È interessante che Solov’ev non dica mai che Tolstoj è l’Anticristo ma – pur mostrando alcuni rischi che le teorie di Tolstoj comportavano – sottolinei come ognuno di noi possa diventare l’Anticristo nella misura in cui sostituisce dei valori particolari del cristianesimo alla personalità di Cristo.
Può Tolstoj essere in qualche modo considerato un precursore della generazione di martiri e confessori della fede russi durante il comunismo?
Possiamo ricordare il caso emblematico di Michail Novoselov, fucilato dai comunisti nel 1937 e canonizzato dalla Chiesa ortodossa nel 2000, che come Solov’ev aveva incontrato Tolstoj fin da ragazzo. Pur condividendone molte istanze, e per molti aspetti proprio in forza dell’esperienza fatta con Tolstoj, Novoselov si rende conto dei limiti della dottrina dello scrittore e lo supera. Per questo, al momento della “scomunica” di Tolstoj, parlerà della “provvidenzialità” della sua figura, che ha costretto i cristiani a ridestarsi dal sonno e li ha richiamati alla verità dell’insegnamento di Cristo. Sempre in questa linea, rifacendosi al cammino percorso con Tolstoj, proporrà il metodo dell’esperienza come cammino della conoscenza e pubblicherà una collana di oltre una cinquantina di volumi di carattere educativo, volti a riproporre in termini cristiani le domande “maledette” che il ribelle Tolstoj continuamente poneva.
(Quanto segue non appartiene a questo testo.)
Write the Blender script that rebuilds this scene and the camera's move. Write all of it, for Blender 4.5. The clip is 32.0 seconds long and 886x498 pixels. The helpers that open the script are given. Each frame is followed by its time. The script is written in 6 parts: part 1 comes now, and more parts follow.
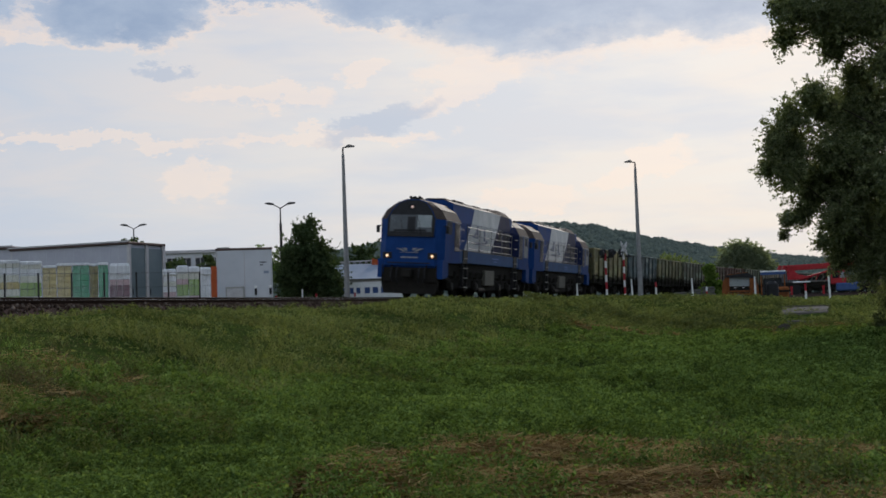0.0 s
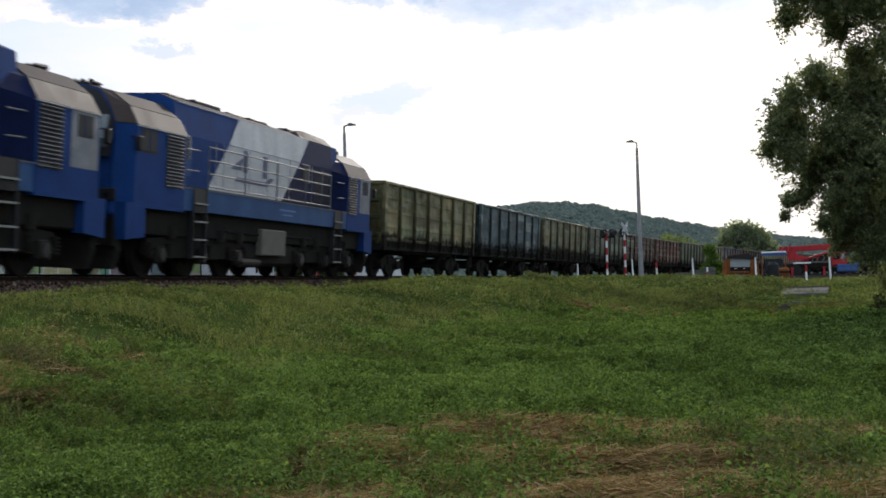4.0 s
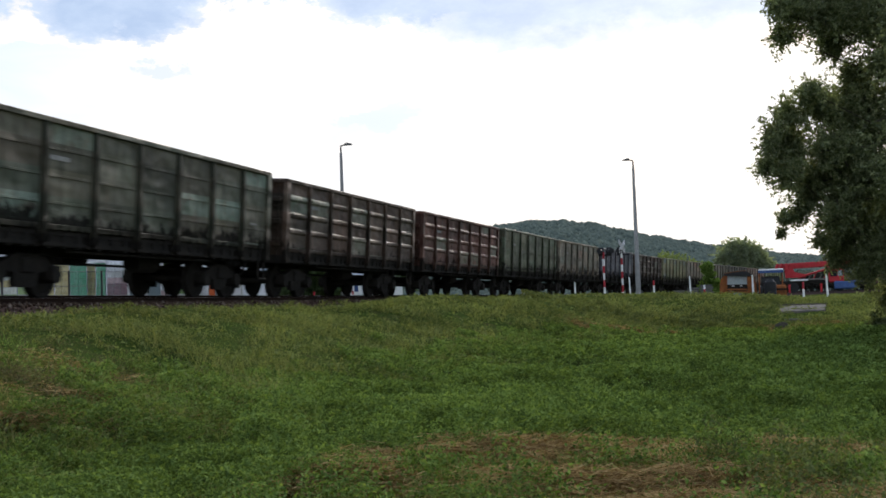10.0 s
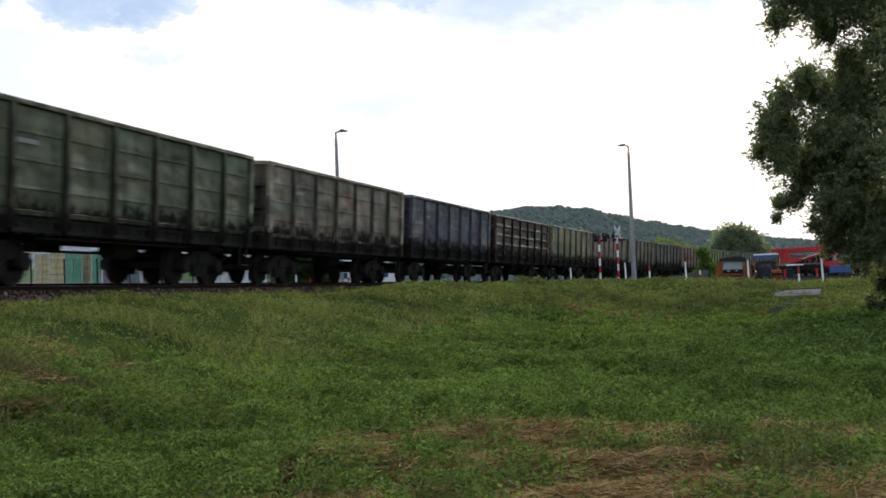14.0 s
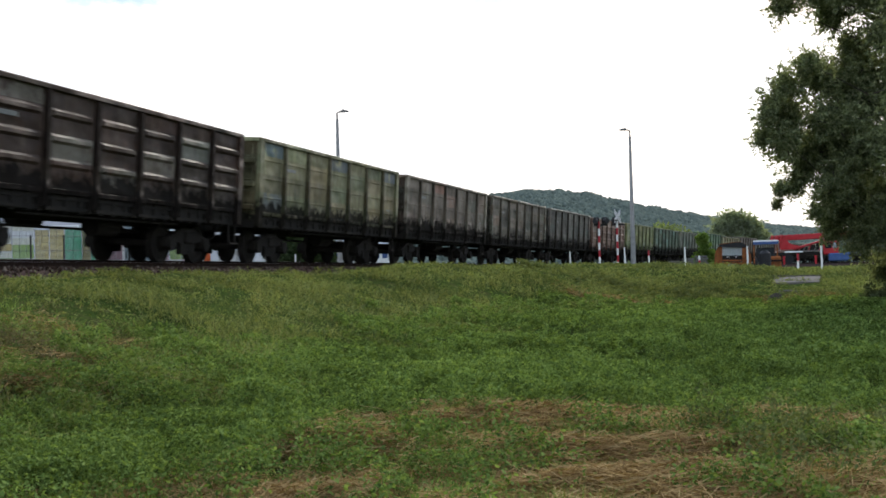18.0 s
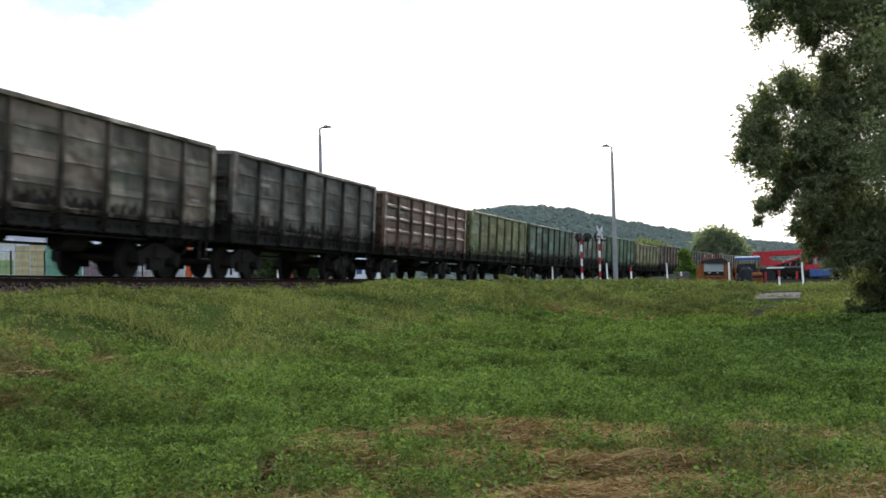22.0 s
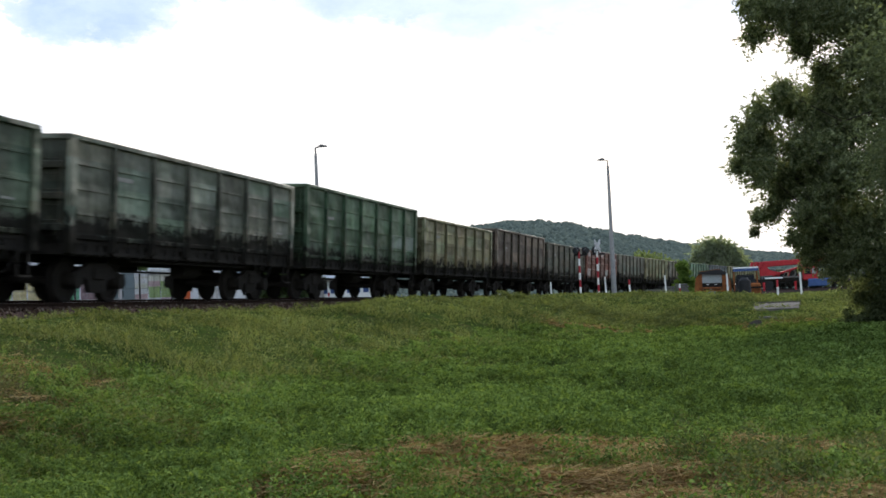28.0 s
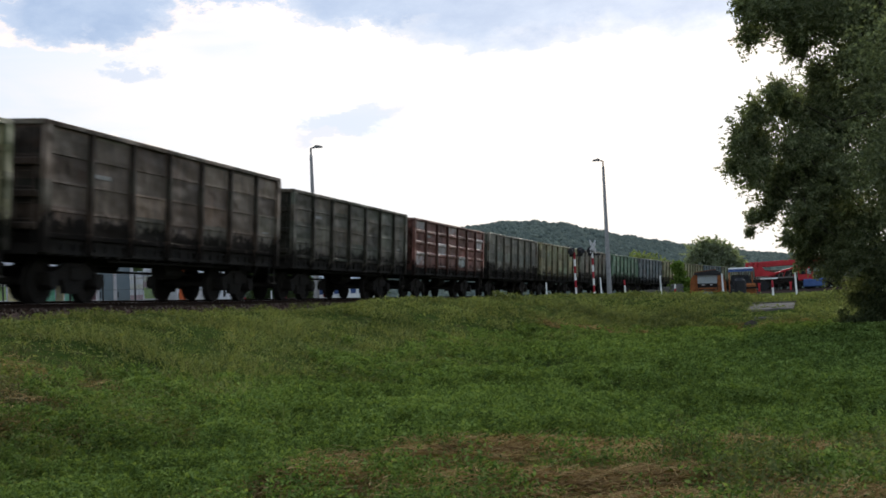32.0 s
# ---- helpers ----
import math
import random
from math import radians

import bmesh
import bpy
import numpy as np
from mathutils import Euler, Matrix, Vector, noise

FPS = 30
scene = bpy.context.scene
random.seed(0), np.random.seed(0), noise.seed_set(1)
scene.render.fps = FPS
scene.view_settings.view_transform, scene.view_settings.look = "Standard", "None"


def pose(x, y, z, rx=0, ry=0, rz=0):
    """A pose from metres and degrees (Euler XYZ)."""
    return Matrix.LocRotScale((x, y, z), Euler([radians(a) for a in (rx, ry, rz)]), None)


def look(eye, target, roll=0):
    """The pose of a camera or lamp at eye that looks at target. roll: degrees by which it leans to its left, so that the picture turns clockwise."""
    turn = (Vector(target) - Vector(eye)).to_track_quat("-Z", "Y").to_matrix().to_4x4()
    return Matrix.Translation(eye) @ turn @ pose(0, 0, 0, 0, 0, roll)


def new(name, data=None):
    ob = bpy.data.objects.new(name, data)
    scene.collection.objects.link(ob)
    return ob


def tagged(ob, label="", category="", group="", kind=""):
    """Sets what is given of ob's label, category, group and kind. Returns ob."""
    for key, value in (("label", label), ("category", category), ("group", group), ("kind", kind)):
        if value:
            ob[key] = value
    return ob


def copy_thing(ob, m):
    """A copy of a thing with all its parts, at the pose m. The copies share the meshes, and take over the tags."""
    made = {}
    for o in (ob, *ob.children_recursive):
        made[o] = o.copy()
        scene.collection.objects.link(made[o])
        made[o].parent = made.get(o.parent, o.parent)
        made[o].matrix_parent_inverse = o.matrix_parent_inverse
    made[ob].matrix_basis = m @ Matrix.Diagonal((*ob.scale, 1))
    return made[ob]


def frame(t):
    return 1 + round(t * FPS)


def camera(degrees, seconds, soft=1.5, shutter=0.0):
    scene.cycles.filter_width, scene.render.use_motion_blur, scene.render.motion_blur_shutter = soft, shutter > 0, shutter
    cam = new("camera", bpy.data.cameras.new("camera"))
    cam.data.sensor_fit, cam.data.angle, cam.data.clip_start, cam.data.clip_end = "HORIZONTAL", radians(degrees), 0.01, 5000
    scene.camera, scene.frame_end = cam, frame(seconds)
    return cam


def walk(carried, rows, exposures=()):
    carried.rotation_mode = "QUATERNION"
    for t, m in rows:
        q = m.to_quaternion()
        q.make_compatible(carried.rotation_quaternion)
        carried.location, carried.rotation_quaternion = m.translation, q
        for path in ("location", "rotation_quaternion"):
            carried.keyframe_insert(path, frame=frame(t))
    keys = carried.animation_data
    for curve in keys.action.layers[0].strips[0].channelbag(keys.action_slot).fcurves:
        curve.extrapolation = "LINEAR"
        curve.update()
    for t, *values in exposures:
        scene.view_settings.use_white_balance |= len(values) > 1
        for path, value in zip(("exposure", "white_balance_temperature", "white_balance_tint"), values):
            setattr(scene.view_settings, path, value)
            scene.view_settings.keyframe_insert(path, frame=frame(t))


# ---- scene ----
# The eye stands 1.35 m over a meadow, in front of a railway bank; z = 0 is the meadow.
cam = camera(41.0, 32.0, soft=1.65, shutter=0.5)


def held(x, z, yaw, pitch, roll):
    return pose(x, 0, z, 90 + pitch, roll, yaw)


walk(cam, [
    (0, held(-0.028, 1.348, -0.49, 2.88, 2.04)),
    (0.5, held(-0.028, 1.344, -0.45, 2.78, 1.87)),
    (1, held(-0.024, 1.337, -0.39, 2.70, 1.83)),
    (1.5, held(-0.028, 1.341, -0.35, 2.60, 1.58)),
    (2, held(-0.033, 1.344, -0.38, 2.45, 1.65)),
    (2.5, held(-0.033, 1.344, -0.55, 2.25, 1.71)),
    (3, held(-0.033, 1.346, -0.58, 2.03, 1.60)),
    (3.5, held(-0.031, 1.345, -0.58, 1.84, 1.63)),
    (5.5, held(-0.018, 1.344, 0.01, 2.06, 2.10)),
    (6, held(-0.020, 1.351, -0.18, 2.05, 1.92)),
    (6.5, held(-0.011, 1.350, -0.21, 2.14, 2.38)),
    (7, held(-0.006, 1.348, -0.42, 2.15, 2.31)),
    (7.5, held(-0.005, 1.346, -0.61, 2.19, 2.18)),
    (8, held(-0.007, 1.350, -0.58, 2.34, 2.13)),
    (8.5, held(-0.010, 1.354, -0.55, 2.47, 2.10)),
    (9, held(-0.005, 1.355, -0.58, 2.62, 2.03)),
    (9.5, held(-0.002, 1.352, -0.59, 2.72, 2.10)),
    (10, held(-0.002, 1.355, -0.57, 2.78, 2.02)),
    (10.5, held(-0.005, 1.351, -0.44, 2.77, 2.25)),
    (11, held(0.001, 1.348, -0.30, 2.64, 2.35)),
    (11.5, held(-0.002, 1.350, -0.36, 2.58, 2.42)),
    (12, held(0.004, 1.351, -0.63, 2.54, 2.43)),
    (12.5, held(-0.001, 1.351, -0.13, 2.26, 2.24)),
    (13, held(-0.003, 1.347, -0.01, 2.16, 1.81)),
    (13.5, held(0.001, 1.347, -0.15, 2.12, 2.15)),
    (14, held(0.005, 1.346, -0.76, 2.12, 2.29)),
    (14.5, held(0.005, 1.349, -1.03, 2.19, 2.39)),
    (16.5, held(-0.006, 1.341, -0.79, 1.16, 1.91)),
    (17, held(-0.001, 1.344, -1.03, 1.13, 2.04)),
    (17.5, held(0.000, 1.342, -0.94, 1.06, 1.76)),
    (18, held(-0.003, 1.338, -0.81, 1.25, 1.47)),
    (18.5, held(-0.015, 1.343, 0.06, 0.94, 1.55)),
    (19, held(-0.007, 1.342, -0.03, 0.94, 1.05)),
    (19.5, held(-0.008, 1.344, -0.18, 1.20, 0.86)),
    (20, held(-0.000, 1.349, -0.46, 1.59, 1.18)),
    (20.5, held(-0.000, 1.348, -0.64, 1.89, 0.95)),
    (21, held(0.001, 1.352, -1.13, 1.97, 1.20)),
    (21.5, held(0.001, 1.353, -1.43, 1.88, 1.39)),
    (22, held(0.010, 1.354, -1.64, 1.98, 1.44)),
    (22.5, held(0.010, 1.355, -1.82, 2.09, 1.60)),
    (23, held(0.019, 1.354, -1.81, 2.21, 1.60)),
    (23.5, held(0.029, 1.357, -1.83, 2.35, 1.79)),
    (24, held(0.035, 1.355, -1.81, 2.44, 1.69)),
    (24.5, held(0.037, 1.354, -1.75, 2.38, 1.94)),
    (25, held(0.043, 1.356, -1.73, 2.37, 2.09)),
    (25.5, held(0.049, 1.355, -1.61, 2.38, 2.21)),
    (27.5, held(0.066, 1.361, -1.07, 2.72, 2.24)),
    (28, held(0.062, 1.361, -1.66, 2.78, 2.56)),
    (28.5, held(0.062, 1.359, -1.53, 2.71, 2.49)),
    (29, held(0.059, 1.362, -1.43, 2.77, 2.54)),
    (29.5, held(0.067, 1.356, -1.37, 2.94, 2.75)),
    (30, held(0.060, 1.365, -1.37, 2.85, 2.75)),
    (30.5, held(0.058, 1.365, -1.63, 2.79, 3.05)),
    (31, held(0.063, 1.365, -1.82, 2.83, 3.10)),
    (31.5, held(0.062, 1.364, -1.87, 2.83, 2.87)),
    (32, held(0.057, 1.362, -1.88, 2.80, 2.60)),
], exposures=[(0, 0.32), (2, 0.42), (3.5, 0.8), (6, 1.0), (13, 1.02), (14.5, 1.05), (17, 1.13), (18, 1.4), (19, 1.65), (20, 1.85), (21, 1.75), (22, 1.52), (24, 1.32), (25, 1.32), (28, 1.27), (29, 0.95), (32, 0.85)])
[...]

Anche altri intellettuali della nuova generazione come Pavel Florenskij, Sergej Bulgakov, Sergej Fudel, ecc., che in seguito diventeranno martiri o confessori della Chiesa ortodossa, in qualche modo parteciparono del dramma di Tolstoj e lo superarono perché riuscirono a trovare nuove risposte, in forza degli interrogativi posti da Tolstoj stesso: il ruolo profetico di quest’ultimo, nella rinascita religiosa del Novecento, è proprio nel fatto che la sua domanda umana e cristiana ha permesso poi ad altri di proseguire il cammino. Come ha detto recentemente il filosofo Vladimir Bibichin: “Guardiamo alla sua persona come a un messaggio che ci viene rivolto ora e che racchiude un mistero; divenire partecipi di questo mistero è estremamente necessario per la nostra salvezza ora”.